**What to produce**
Skip all pictures, then print the remaining material exactly.

**Data extract**
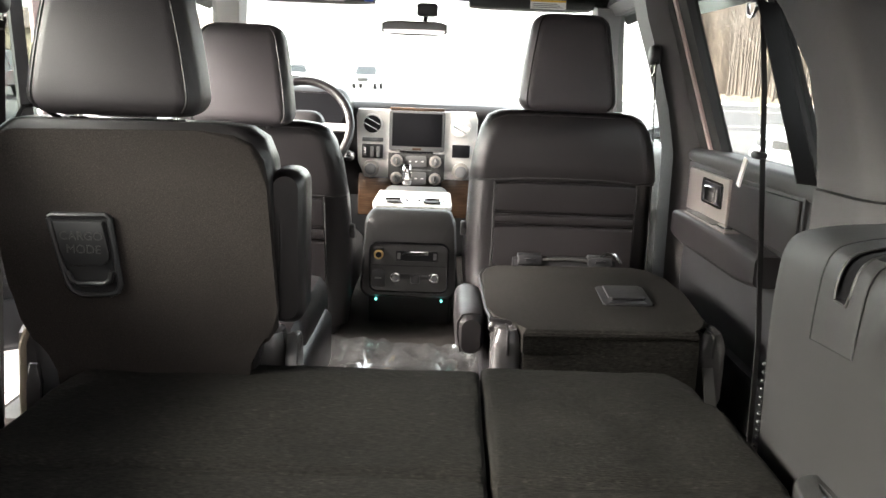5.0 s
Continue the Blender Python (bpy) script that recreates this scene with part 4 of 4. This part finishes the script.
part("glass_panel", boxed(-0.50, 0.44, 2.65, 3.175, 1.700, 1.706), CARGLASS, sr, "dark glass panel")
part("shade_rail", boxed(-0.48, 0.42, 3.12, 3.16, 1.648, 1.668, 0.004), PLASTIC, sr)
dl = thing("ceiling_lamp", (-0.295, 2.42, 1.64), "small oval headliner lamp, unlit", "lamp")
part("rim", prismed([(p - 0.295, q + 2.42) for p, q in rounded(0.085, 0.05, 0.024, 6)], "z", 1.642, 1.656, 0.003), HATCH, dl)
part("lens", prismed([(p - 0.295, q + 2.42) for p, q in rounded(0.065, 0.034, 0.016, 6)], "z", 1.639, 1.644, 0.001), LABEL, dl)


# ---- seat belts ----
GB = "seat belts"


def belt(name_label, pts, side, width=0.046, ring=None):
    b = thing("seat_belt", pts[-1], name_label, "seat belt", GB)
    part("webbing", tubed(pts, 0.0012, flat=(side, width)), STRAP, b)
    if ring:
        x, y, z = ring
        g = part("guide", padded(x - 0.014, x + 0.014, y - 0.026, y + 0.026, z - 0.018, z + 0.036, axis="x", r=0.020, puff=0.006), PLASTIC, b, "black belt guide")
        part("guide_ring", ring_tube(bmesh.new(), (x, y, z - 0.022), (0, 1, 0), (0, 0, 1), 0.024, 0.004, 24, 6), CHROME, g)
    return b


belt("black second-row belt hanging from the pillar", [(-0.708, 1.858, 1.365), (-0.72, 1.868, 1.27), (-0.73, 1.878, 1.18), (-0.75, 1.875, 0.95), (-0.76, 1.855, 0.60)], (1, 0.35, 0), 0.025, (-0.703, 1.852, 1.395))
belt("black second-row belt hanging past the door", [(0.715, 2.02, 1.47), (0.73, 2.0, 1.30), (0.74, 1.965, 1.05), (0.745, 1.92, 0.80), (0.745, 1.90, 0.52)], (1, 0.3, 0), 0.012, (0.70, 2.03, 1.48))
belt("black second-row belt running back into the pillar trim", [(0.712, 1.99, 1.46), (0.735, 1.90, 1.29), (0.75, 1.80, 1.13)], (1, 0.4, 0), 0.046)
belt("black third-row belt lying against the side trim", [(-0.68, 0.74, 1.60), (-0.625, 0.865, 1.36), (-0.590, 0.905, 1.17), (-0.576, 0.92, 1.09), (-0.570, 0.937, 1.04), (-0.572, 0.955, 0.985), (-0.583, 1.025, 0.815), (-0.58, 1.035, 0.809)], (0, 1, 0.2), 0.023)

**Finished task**
5.0 s
Continue the Blender Python (bpy) script that recreates this scene with part 4 of 4. This part finishes the script.
part("glass_panel", boxed(-0.50, 0.44, 2.65, 3.175, 1.700, 1.706), CARGLASS, sr, "dark glass panel")
part("shade_rail", boxed(-0.48, 0.42, 3.12, 3.16, 1.648, 1.668, 0.004), PLASTIC, sr)
dl = thing("ceiling_lamp", (-0.295, 2.42, 1.64), "small oval headliner lamp, unlit", "lamp")
part("rim", prismed([(p - 0.295, q + 2.42) for p, q in rounded(0.085, 0.05, 0.024, 6)], "z", 1.642, 1.656, 0.003), HATCH, dl)
part("lens", prismed([(p - 0.295, q + 2.42) for p, q in rounded(0.065, 0.034, 0.016, 6)], "z", 1.639, 1.644, 0.001), LABEL, dl)


# ---- seat belts ----
GB = "seat belts"


def belt(name_label, pts, side, width=0.046, ring=None):
    b = thing("seat_belt", pts[-1], name_label, "seat belt", GB)
    part("webbing", tubed(pts, 0.0012, flat=(side, width)), STRAP, b)
    if ring:
        x, y, z = ring
        g = part("guide", padded(x - 0.014, x + 0.014, y - 0.026, y + 0.026, z - 0.018, z + 0.036, axis="x", r=0.020, puff=0.006), PLASTIC, b, "black belt guide")
        part("guide_ring", ring_tube(bmesh.new(), (x, y, z - 0.022), (0, 1, 0), (0, 0, 1), 0.024, 0.004, 24, 6), CHROME, g)
    return b


belt("black second-row belt hanging from the pillar", [(-0.708, 1.858, 1.365), (-0.72, 1.868, 1.27), (-0.73, 1.878, 1.18), (-0.75, 1.875, 0.95), (-0.76, 1.855, 0.60)], (1, 0.35, 0), 0.025, (-0.703, 1.852, 1.395))
belt("black second-row belt hanging past the door", [(0.715, 2.02, 1.47), (0.73, 2.0, 1.30), (0.74, 1.965, 1.05), (0.745, 1.92, 0.80), (0.745, 1.90, 0.52)], (1, 0.3, 0), 0.012, (0.70, 2.03, 1.48))
belt("black second-row belt running back into the pillar trim", [(0.712, 1.99, 1.46), (0.735, 1.90, 1.29), (0.75, 1.80, 1.13)], (1, 0.4, 0), 0.046)
belt("black third-row belt lying against the side trim", [(-0.68, 0.74, 1.60), (-0.625, 0.865, 1.36), (-0.590, 0.905, 1.17), (-0.576, 0.92, 1.09), (-0.570, 0.937, 1.04), (-0.572, 0.955, 0.985), (-0.583, 1.025, 0.815), (-0.58, 1.035, 0.809)], (0, 1, 0.2), 0.023)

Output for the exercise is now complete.